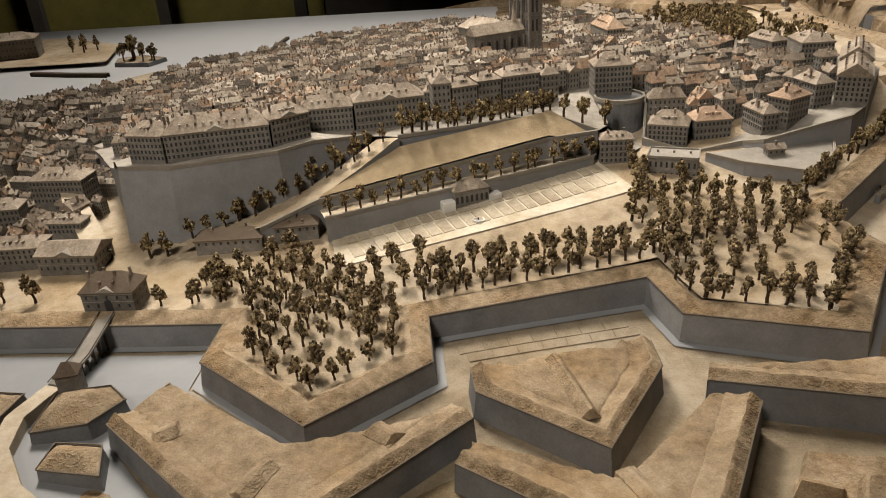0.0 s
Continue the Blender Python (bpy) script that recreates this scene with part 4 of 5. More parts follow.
fx, fy = garden(0.225, 0.020)
fountain = thing("fountain", "small round white fountain basin in the garden", "fountain", "", Matrix.Translation((fx, fy, low_z(fx, fy) + 0.0015)))
bm = bmesh.new()
ring(bm, 0.0075, 0.0092, -0.001, 0.0022)
part("rim", bm, WHITE, fountain, "white stone rim")
bm = bmesh.new()
bmesh.ops.create_circle(bm, cap_ends=True, segments=20, radius=0.0078, matrix=Matrix.Translation((0, 0, 0.0008)))
part("water", bm, WATER, fountain)
bm = bmesh.new()
bmesh.ops.create_cone(bm, cap_ends=True, segments=8, radius1=0.0012, radius2=0.0006, depth=0.005, matrix=Matrix.Translation((0, 0, 0.0025)))
part("jet", bm, GLASS, fountain, "small dark nozzle")

# ---- round bastion under the old houses ----
rot = thing("round_bastion", "round grey bastion wall below tall houses", "wall", "retaining walls of the town", Matrix.Translation((0.292, 1.288, 1.06)), kind="structure")
bm = bmesh.new()
bmesh.ops.create_cone(bm, cap_ends=True, segments=28, radius1=0.046, radius2=0.043, depth=0.094, matrix=Matrix.Translation((0, 0, 0.047)))
part("wall_face", bm, STONE, rot)
bm = bmesh.new()
ring(bm, 0.0405, 0.0445, 0.092, 0.0985, 28)
part("parapet_stone", bm, COPING, rot)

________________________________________

__Aim of the task__
Restate the whole listing above exactly, except for its images.

__Task output__
0.0 s
Continue the Blender Python (bpy) script that recreates this scene with part 4 of 5. More parts follow.
fx, fy = garden(0.225, 0.020)
fountain = thing("fountain", "small round white fountain basin in the garden", "fountain", "", Matrix.Translation((fx, fy, low_z(fx, fy) + 0.0015)))
bm = bmesh.new()
ring(bm, 0.0075, 0.0092, -0.001, 0.0022)
part("rim", bm, WHITE, fountain, "white stone rim")
bm = bmesh.new()
bmesh.ops.create_circle(bm, cap_ends=True, segments=20, radius=0.0078, matrix=Matrix.Translation((0, 0, 0.0008)))
part("water", bm, WATER, fountain)
bm = bmesh.new()
bmesh.ops.create_cone(bm, cap_ends=True, segments=8, radius1=0.0012, radius2=0.0006, depth=0.005, matrix=Matrix.Translation((0, 0, 0.0025)))
part("jet", bm, GLASS, fountain, "small dark nozzle")

# ---- round bastion under the old houses ----
rot = thing("round_bastion", "round grey bastion wall below tall houses", "wall", "retaining walls of the town", Matrix.Translation((0.292, 1.288, 1.06)), kind="structure")
bm = bmesh.new()
bmesh.ops.create_cone(bm, cap_ends=True, segments=28, radius1=0.046, radius2=0.043, depth=0.094, matrix=Matrix.Translation((0, 0, 0.047)))
part("wall_face", bm, STONE, rot)
bm = bmesh.new()
ring(bm, 0.0405, 0.0445, 0.092, 0.0985, 28)
part("parapet_stone", bm, COPING, rot)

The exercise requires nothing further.